In its very inception, GEAA's constitution provided for a board of directors, of whom one member was to be appointed by the employer as its representative. Since but two negative votes *548 were required to reject an application for membership, the employer had a 50% control in this respect. It may be noted that, while the certificate of incorporation is dated December 23, 1930, the aforesaid financial statement indicates that there was a functioning organization as early as September, 1930. Members could pay dues by deduction from the employer's payroll; indeed, 75% of the members did so. Claimant testified that when he joined GEAA he did so by application to the payroll department in the plant, a procedure which, it may be inferred from his testimony, was the regular and usual means of applying for membership. Application cards could be obtained "via internal mail" by calling "ext. 2085".

Athletic and other activities received a great deal of free publicity in the employer's plant newspaper, Schenectady Works News, in which solicitations for membership also appeared. Sports events, such as ball games, also were publicized and reported in the Schenectady daily newspapers; such games attracted spectators from the general public, who were permitted to attend without charge — all of which advertised the employer. In the interplant leagues, to one of which claimant belonged, teams were formed among the employees working in a particular building or department and were so identified in the aforesaid newspaper articles.

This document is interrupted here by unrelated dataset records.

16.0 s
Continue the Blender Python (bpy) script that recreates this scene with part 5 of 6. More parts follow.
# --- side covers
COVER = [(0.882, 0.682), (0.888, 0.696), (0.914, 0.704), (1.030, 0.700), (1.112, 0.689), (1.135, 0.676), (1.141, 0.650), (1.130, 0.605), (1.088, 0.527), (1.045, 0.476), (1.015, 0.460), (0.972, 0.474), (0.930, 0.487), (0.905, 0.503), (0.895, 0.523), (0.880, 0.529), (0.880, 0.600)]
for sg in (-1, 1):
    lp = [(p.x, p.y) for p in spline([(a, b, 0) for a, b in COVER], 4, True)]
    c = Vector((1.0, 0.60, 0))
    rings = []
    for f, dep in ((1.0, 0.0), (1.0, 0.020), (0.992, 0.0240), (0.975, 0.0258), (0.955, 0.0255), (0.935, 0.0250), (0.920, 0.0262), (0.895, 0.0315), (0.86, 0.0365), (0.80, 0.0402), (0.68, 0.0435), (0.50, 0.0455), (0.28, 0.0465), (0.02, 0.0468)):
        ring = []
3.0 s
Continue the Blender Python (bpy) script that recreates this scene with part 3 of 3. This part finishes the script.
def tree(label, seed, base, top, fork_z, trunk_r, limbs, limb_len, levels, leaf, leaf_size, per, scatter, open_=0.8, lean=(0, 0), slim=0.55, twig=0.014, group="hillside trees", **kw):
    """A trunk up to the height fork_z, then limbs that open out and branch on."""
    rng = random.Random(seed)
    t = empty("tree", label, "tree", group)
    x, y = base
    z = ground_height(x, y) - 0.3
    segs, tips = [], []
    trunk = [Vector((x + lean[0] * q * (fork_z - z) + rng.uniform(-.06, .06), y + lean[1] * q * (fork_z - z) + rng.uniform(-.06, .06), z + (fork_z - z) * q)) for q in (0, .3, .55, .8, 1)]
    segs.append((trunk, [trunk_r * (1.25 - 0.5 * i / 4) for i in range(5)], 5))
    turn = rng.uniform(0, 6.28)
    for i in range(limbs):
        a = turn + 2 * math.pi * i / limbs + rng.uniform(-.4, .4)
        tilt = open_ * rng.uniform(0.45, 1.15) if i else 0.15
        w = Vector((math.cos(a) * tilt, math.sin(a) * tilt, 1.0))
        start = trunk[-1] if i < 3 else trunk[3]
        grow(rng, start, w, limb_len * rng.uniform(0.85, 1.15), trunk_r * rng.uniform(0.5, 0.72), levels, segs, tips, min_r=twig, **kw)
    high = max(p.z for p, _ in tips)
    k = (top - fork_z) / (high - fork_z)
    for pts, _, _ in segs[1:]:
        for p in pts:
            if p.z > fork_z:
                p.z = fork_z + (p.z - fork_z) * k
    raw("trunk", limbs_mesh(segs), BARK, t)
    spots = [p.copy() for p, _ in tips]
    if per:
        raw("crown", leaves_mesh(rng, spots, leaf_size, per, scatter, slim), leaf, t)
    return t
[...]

In addition to the athletic activities, the association provides social recreation, as well as a cafeteria and catering service for all of the employees, whether or not members. "Section parties" are held weekly, each party being for a different group of employees. The admitted purpose of these parties is "promoting good will amongst employees". Such parties are arranged with representatives of the employer, and on occasion the superintendent of the employer would address those present at the party. The management representative on GEAA's board was consulted about these parties, and would give approval to contact employees during working hours in connection therewith.

The association's athletic director testified that the clubhouse and facilities were closed down during the 1945 strike and no one was permitted to use the same. He said: "I didn't come near the place. I was just told that we were not working and to keep away." More certain evidence of ultimate control could *549 hardly be found. The company was in the position where it could have stopped the entire program at any time. In fact, it did so for nine weeks.